→ **PROBLEM STATEMENT**
The listing below holds a line with "made[ob].matrix_basis = m" and a later line with "scene.view_settings.keyframe_insert(path, frame=frame(t))". Write out those two lines and every line between them, exactly, and nothing else.
====== INFORMATION GIVEN ======
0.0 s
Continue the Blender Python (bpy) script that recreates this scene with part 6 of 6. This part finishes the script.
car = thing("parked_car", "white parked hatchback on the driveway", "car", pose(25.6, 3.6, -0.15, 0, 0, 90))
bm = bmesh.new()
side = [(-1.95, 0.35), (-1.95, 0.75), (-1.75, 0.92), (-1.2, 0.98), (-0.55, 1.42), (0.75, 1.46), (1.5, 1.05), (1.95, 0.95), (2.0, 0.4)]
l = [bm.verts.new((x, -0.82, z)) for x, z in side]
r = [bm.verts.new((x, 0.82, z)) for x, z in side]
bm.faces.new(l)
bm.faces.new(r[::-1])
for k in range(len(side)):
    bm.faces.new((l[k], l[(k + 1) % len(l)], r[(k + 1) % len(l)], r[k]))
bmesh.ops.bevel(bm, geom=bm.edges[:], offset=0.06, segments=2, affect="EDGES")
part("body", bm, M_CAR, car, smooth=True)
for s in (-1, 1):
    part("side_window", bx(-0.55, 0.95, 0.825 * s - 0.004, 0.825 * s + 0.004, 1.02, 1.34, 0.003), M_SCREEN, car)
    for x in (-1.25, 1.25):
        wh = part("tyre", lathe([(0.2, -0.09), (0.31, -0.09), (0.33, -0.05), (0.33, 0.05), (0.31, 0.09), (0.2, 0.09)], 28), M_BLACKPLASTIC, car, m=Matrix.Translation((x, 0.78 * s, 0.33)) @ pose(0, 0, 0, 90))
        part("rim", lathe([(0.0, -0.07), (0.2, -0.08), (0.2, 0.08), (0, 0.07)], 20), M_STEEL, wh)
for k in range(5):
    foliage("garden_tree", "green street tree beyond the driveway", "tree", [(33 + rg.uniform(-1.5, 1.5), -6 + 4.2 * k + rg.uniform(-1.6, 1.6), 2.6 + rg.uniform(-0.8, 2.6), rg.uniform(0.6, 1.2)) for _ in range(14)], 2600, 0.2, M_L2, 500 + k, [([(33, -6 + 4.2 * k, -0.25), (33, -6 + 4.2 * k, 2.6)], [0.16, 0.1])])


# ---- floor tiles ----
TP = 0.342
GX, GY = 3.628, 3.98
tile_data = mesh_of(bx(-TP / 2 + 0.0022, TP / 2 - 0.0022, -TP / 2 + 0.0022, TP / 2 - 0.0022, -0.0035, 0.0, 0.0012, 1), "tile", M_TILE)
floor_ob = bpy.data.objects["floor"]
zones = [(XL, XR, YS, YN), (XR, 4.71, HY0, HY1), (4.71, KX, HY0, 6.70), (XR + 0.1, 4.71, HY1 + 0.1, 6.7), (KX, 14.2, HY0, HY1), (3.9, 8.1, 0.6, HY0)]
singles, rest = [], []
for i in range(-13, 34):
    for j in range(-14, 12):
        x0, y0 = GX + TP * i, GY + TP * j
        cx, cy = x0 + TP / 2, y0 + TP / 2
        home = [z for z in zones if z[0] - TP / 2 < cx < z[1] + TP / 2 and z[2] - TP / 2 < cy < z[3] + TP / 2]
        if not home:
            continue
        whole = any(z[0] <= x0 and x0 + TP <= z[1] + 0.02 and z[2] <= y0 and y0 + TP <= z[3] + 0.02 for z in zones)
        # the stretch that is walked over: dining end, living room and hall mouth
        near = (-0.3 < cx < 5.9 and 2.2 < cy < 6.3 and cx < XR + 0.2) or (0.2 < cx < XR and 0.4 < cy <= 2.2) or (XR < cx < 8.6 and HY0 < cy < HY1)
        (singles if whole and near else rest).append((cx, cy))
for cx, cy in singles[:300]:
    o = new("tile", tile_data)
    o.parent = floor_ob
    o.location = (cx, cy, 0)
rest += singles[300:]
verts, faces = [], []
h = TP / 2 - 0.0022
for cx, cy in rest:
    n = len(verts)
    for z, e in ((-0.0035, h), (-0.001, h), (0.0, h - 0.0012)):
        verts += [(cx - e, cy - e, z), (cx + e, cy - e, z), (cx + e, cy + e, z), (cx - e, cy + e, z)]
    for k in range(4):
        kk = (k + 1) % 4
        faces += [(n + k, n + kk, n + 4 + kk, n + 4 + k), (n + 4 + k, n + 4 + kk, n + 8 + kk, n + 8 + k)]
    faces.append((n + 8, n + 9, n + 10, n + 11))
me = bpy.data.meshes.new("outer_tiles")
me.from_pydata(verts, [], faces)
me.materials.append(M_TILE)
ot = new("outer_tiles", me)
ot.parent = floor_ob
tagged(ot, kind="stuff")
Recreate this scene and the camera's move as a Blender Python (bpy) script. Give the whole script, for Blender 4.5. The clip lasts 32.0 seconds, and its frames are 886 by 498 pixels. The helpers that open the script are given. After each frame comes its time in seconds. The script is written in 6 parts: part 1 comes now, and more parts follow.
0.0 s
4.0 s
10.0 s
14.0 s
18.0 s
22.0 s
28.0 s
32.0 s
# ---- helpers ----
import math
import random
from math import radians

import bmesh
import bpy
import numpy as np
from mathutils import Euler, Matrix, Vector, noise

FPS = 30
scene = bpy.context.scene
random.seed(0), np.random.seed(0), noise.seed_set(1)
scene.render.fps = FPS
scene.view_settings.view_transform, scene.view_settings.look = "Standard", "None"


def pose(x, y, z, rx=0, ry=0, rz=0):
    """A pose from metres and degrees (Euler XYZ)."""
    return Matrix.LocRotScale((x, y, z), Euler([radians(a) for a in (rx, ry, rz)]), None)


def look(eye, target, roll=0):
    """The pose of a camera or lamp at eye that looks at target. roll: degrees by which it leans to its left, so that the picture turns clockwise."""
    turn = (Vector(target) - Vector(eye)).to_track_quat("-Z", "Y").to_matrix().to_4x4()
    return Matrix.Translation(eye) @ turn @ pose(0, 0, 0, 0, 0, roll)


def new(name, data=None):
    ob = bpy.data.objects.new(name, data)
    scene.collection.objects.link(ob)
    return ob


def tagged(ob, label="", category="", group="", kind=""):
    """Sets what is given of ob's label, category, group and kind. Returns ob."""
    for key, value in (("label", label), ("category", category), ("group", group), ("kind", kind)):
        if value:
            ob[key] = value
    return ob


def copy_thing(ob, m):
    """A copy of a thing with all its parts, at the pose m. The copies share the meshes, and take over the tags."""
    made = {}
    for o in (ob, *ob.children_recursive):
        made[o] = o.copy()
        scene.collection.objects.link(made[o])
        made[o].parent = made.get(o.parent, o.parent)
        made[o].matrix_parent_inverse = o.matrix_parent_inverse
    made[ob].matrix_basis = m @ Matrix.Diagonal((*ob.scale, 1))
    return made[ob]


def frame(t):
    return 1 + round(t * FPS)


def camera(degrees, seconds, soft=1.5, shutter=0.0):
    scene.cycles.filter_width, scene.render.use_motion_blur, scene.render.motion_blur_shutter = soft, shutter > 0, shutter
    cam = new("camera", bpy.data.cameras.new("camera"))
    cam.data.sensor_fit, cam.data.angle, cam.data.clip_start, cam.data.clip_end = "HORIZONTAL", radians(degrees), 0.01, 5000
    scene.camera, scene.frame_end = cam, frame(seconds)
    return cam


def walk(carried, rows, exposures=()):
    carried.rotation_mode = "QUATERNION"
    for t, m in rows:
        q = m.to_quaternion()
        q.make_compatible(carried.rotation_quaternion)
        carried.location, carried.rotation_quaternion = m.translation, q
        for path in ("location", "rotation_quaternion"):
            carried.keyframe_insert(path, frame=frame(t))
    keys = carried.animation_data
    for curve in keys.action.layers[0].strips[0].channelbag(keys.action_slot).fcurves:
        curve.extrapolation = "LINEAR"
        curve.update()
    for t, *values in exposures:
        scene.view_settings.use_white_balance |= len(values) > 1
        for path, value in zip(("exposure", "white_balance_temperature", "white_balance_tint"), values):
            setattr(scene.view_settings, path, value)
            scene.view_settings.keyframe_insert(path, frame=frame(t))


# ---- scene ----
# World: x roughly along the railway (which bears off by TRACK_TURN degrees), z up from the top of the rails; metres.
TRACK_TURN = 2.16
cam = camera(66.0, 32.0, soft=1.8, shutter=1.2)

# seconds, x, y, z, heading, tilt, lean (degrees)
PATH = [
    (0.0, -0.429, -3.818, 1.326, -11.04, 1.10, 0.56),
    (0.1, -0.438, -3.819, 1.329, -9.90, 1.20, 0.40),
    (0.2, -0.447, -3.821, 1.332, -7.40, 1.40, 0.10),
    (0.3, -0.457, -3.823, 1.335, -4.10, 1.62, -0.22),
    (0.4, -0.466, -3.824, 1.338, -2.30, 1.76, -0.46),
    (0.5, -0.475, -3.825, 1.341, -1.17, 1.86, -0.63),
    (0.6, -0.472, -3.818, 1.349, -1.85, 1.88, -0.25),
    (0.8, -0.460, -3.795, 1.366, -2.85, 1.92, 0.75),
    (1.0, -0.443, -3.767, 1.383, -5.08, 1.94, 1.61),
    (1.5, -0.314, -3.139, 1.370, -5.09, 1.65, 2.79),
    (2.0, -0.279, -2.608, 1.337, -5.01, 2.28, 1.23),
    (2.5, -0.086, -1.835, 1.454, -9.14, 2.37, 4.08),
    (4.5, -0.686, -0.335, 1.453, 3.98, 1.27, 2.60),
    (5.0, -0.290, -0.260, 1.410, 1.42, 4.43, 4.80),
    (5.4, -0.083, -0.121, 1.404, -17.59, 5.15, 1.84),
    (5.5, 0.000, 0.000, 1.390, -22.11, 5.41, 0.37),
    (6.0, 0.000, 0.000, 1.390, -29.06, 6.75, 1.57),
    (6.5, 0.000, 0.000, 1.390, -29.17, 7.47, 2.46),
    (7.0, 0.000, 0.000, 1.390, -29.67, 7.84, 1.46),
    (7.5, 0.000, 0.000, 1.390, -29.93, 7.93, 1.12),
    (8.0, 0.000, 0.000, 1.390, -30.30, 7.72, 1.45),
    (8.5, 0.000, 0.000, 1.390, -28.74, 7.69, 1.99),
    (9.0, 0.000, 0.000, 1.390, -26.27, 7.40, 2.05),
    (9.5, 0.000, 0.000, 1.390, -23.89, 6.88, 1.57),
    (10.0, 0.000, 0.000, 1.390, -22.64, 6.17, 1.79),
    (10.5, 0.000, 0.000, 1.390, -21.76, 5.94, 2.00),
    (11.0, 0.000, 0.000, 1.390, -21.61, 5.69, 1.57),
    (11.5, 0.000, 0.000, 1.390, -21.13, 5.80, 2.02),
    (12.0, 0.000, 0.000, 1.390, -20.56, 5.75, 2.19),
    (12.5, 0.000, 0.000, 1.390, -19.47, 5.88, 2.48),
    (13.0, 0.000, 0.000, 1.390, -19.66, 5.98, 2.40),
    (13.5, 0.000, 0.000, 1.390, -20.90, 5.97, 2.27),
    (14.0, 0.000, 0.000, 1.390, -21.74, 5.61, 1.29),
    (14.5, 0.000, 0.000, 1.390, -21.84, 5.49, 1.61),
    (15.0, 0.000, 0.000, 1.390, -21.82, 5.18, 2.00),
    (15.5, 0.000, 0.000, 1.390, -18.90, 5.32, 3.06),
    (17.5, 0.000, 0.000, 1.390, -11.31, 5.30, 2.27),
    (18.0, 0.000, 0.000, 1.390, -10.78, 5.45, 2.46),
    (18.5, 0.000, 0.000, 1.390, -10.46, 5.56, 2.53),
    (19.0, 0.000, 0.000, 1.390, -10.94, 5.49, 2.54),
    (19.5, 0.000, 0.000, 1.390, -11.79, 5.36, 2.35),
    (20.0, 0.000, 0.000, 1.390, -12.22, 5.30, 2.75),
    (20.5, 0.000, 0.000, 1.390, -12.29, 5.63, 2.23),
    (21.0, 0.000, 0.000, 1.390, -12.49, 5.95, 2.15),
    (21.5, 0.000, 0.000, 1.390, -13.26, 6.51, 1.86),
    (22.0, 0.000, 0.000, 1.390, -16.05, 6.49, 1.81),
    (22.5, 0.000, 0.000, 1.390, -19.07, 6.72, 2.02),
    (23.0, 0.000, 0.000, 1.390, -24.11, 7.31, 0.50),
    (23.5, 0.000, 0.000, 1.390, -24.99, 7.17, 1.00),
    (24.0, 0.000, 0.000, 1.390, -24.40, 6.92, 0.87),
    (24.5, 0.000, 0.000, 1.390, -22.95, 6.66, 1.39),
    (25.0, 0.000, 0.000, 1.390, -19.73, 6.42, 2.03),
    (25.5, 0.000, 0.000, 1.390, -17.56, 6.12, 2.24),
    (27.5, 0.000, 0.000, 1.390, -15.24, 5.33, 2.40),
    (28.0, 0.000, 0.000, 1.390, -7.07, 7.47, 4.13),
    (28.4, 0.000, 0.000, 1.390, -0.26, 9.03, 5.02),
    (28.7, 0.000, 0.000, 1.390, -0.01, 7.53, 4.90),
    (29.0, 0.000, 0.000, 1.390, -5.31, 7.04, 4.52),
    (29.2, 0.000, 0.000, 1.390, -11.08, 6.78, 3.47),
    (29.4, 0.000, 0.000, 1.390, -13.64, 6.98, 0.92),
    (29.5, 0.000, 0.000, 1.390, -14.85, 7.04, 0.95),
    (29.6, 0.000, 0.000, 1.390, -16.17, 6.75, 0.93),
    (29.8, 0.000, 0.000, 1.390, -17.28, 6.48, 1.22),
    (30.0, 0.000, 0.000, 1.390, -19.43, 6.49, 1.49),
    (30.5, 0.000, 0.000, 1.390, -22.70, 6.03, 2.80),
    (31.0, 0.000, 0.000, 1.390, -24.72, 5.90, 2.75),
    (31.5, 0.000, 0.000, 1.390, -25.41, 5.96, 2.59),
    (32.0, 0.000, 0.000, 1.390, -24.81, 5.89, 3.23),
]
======
→ **TASK SOLUTION**
    made[ob].matrix_basis = m @ Matrix.Diagonal((*ob.scale, 1))
    return made[ob]


def frame(t):
    return 1 + round(t * FPS)


def camera(degrees, seconds, soft=1.5, shutter=0.0):
    scene.cycles.filter_width, scene.render.use_motion_blur, scene.render.motion_blur_shutter = soft, shutter > 0, shutter
    cam = new("camera", bpy.data.cameras.new("camera"))
    cam.data.sensor_fit, cam.data.angle, cam.data.clip_start, cam.data.clip_end = "HORIZONTAL", radians(degrees), 0.01, 5000
    scene.camera, scene.frame_end = cam, frame(seconds)
    return cam


def walk(carried, rows, exposures=()):
    carried.rotation_mode = "QUATERNION"
    for t, m in rows:
        q = m.to_quaternion()
        q.make_compatible(carried.rotation_quaternion)
        carried.location, carried.rotation_quaternion = m.translation, q
        for path in ("location", "rotation_quaternion"):
            carried.keyframe_insert(path, frame=frame(t))
    keys = carried.animation_data
    for curve in keys.action.layers[0].strips[0].channelbag(keys.action_slot).fcurves:
        curve.extrapolation = "LINEAR"
        curve.update()
    for t, *values in exposures:
        scene.view_settings.use_white_balance |= len(values) > 1
        for path, value in zip(("exposure", "white_balance_temperature", "white_balance_tint"), values):
            setattr(scene.view_settings, path, value)
            scene.view_settings.keyframe_insert(path, frame=frame(t))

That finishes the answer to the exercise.